One of the Latino participants shared: “You get to make friends here, and sometimes just a phone call or whatever – that’s a big help. In my case, since I don’t know many people around here, I find it very depressing just to be locked in [my house].” I can definitely relate to that. The researchers confirmed what we know, a simple act of reaching out encourages us, helps us, and brings us closer together in community.

Of course, community doesn’t just exist here, or at Yale, or in North Carolina. SIA, recognizes the strength in communities. Peter Laugharn of Firelight Foundation says, “Community is one of the strongest, well-distributed assets in Africa.” Communities in Africa are already giving and receiving and SIA supports that and gives grants to help those local projects get started.

Don’t just help; Serve

CIFORD Kenya engages support from the whole community to support education for girls.

CIFORD Kenya engages support from the whole community to support education for girls.

SIA supports grassroots organizations to be the support for people in need in their community. And there’s so much need in Africa. There are basic needs (shelter, food, education) and there are basic emotional needs (recognition, encouragement, the need to be loved). SIA taps into communities and works to foster the horizontal giving – that peer to peer – that we know is already occurring, and which we know is powerful.

CIFORD Kenya and MAVISALO in Malawi are just two examples of people coming together, collectively addressing local needs, and working on giving at a horizontal level.

Why is giving in community so strong? Why does it make such an impact? In part, I think it’s because in a community, the interactions are all about serving others.

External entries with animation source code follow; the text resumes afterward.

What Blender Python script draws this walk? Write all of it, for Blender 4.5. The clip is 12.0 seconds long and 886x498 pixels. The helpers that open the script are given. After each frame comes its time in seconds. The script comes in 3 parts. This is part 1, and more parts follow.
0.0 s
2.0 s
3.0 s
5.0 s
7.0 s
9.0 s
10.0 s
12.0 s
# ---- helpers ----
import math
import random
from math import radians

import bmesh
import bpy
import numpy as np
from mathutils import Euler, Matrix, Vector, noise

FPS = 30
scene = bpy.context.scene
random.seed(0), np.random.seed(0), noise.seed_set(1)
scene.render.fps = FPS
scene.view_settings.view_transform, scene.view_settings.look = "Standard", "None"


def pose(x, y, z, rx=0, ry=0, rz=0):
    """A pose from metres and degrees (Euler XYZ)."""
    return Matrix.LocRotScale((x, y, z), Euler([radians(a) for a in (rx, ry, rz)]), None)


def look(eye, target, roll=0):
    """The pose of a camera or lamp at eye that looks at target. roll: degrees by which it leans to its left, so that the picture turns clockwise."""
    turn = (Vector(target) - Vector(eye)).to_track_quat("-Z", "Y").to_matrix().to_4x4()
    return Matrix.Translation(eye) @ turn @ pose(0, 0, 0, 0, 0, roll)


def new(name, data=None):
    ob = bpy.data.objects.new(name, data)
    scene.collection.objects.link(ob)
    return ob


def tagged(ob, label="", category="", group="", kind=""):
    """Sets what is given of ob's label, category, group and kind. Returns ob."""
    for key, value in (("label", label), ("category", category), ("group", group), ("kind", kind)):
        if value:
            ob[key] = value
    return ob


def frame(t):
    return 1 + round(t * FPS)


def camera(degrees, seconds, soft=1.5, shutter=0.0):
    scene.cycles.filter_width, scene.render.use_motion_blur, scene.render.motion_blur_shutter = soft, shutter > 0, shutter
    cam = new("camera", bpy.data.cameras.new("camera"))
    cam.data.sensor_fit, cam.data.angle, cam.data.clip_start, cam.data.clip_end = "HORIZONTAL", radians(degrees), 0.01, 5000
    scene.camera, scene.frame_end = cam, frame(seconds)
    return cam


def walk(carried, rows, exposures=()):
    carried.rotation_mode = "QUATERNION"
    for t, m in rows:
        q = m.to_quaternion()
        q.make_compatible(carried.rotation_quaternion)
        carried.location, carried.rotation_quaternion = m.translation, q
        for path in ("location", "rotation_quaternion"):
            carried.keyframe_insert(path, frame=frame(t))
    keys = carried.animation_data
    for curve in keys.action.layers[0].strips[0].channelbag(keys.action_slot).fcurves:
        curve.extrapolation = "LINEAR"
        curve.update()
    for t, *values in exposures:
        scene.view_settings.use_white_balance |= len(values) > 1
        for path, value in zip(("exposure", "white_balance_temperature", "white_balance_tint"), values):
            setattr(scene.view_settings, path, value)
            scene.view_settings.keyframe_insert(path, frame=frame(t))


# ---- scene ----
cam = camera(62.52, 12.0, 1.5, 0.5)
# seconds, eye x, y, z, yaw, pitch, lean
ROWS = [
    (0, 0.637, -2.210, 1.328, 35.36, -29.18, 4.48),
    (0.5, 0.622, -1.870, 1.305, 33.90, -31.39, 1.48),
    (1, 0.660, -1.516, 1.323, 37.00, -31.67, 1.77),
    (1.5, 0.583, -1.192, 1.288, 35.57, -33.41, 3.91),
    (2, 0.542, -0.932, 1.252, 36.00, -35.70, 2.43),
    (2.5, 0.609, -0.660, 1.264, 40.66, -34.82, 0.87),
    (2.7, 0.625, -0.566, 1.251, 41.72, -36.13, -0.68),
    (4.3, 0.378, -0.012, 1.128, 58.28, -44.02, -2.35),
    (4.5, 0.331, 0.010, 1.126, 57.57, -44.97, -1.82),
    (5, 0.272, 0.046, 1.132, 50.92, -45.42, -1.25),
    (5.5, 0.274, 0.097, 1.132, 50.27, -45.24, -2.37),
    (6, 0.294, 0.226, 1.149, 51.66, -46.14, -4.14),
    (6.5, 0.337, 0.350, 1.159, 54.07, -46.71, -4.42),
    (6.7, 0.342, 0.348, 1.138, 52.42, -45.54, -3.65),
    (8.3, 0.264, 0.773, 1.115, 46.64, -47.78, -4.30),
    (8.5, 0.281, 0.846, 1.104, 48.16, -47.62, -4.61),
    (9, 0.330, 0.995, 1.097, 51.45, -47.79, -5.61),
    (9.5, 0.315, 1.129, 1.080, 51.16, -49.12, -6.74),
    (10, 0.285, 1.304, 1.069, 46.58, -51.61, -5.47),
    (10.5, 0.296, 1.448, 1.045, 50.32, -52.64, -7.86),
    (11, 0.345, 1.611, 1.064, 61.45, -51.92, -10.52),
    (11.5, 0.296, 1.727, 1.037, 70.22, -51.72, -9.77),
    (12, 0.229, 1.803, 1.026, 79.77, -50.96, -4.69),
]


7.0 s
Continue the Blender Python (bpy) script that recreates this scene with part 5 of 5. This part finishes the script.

Rachel Naomi Remen who wrote Kitchen Table Wisdom, writes about the power of serving in her essay, “Helping, fixing or Serving?” She says, “Serving is different from helping. Helping is not a relationship between equals. A helper may see others as weaker than they are, needier than they are, and people often feel this inequity. … When we help, we become aware of our own strength. But when we serve, we don’t serve with our strength; we serve with ourselves, and we draw from all our experiences. Our limitations serve; our wounds serve; even our darkness can serve. … Serving makes us aware of our wholeness and its power.”

SIA doesn’t have Americans going over to help these communities in Africa. Remen, also says, “We can only serve that to which we are profoundly connected.”

popout_siaAnd so I see that the way SIA works – empowering communities and community organizations – is so strong because it builds on that power of people serving those who they already know and who are close connections – their neighbors.

Working through community organizations like MAVISALO and CIFORD, SIA is able to serve, and I am able to serve, more honestly. We are not seeing Africans as a group weak, in need of helping or broken, in need of helping. We are seeing them as models of service – people acting to serve their neighbor, to make life better for the community.

Wholeness in Community

Singing in Malawi

Singing in community. MAVISALO in Malawi.

Let’s rejoice, believing in the power of community. Let’s start recognizing the power of communities in Africa; that power from God in us that moves us to serve; that power from serving those who we are intrinsically connected to.

Serving is the wholeness in me serving the wholeness in another. Del Anderson, who started SIA at the age of 90, started the organization with the intention of serving the “whole person” – serving body, mind, and spirit. It was a bigger version of service, one which honors each person’s complexity and need. The way to help the world is to stop helping and instead use the power of community to reach and serve those families and children, and parents, and grandparents, in need.

Let’s remember the prayer, “Give us this day our daily bread.” Our daily bread. And as we pray this I encourage you to open us this season to notice how you give and receive. And why you give and receive. What communities are you active in? How are the needy (whatever their needs) served? How do you support community? Can you start seeing Africa as a network of communities serving their neighbors?

Latest News, Tanya's Reflections

Money is not our competitive advantage

5 Comments 11 December 2012

SIA Coordinators in Kenya 2011

Local leaders are part of our kindness advantage too!

When you compare non-profits supporting development in Africa Spirit in Action is not at the top of the list for total amount of money given. Our grants can’t match the “small grants” at some large NGOs that range from $10,000-30,000.

That said, I think we have a lot of other points going for us, and I think that these points add up to more than just the amount we give away in grants each year.

“It’s very heartening to read your very kind & touching letter,” read the very unexpected opening to an email from Utkarsh Ghate in India. I was shocked not because the words themselves were stunning but because this came in reply to my email letting them know that SIA wouldn’t be able to fund their proposal.

This exchange brings to life our competitive advantage: kindness, respect, honoring people as individuals. 

At Spirit in Action, we have the time and the passion to connect with people, to write thoughtful responses to all emails, give feedback on proposals we can’t fund, to affirm their service to their community, and listen to the challenges they face.

Justus Aluka and a colleague in Kenya.

Justus Aluka and a colleague in Kenya.

“We appreciated and highly acknowledged the content of your letter. Thanks for your encouragement and prayers of hope sent.” Such warm greetings were expressed in a recent email from Justus Aluka at Shirly Centre in Eldoret, Kenya. Putting this gratitude into action, his community group generously sent a 2000Ksh (around $25) donation to SIA. This unsolicited involvement and “paying forward” is another expression of the ripples of SIA’s work to put spirit and love into action.

So while other organizations may give more thousands of dollars, we give thousand times more encouragement and respect, acknowledging that these individuals, like Justus and Utkarsh, are the ones doing the front line work and facing those in dire need.

And our partners reflect this encouragement back to us: “p.s.” Utkarsh wrote, “Your bottom line is very impressive, let God make it true!” I always end my emails with “Let there be peace on earth and let it begin with me” and I believe that honoring each person who reaches out to Spirit in Action is part of building that peace in the world.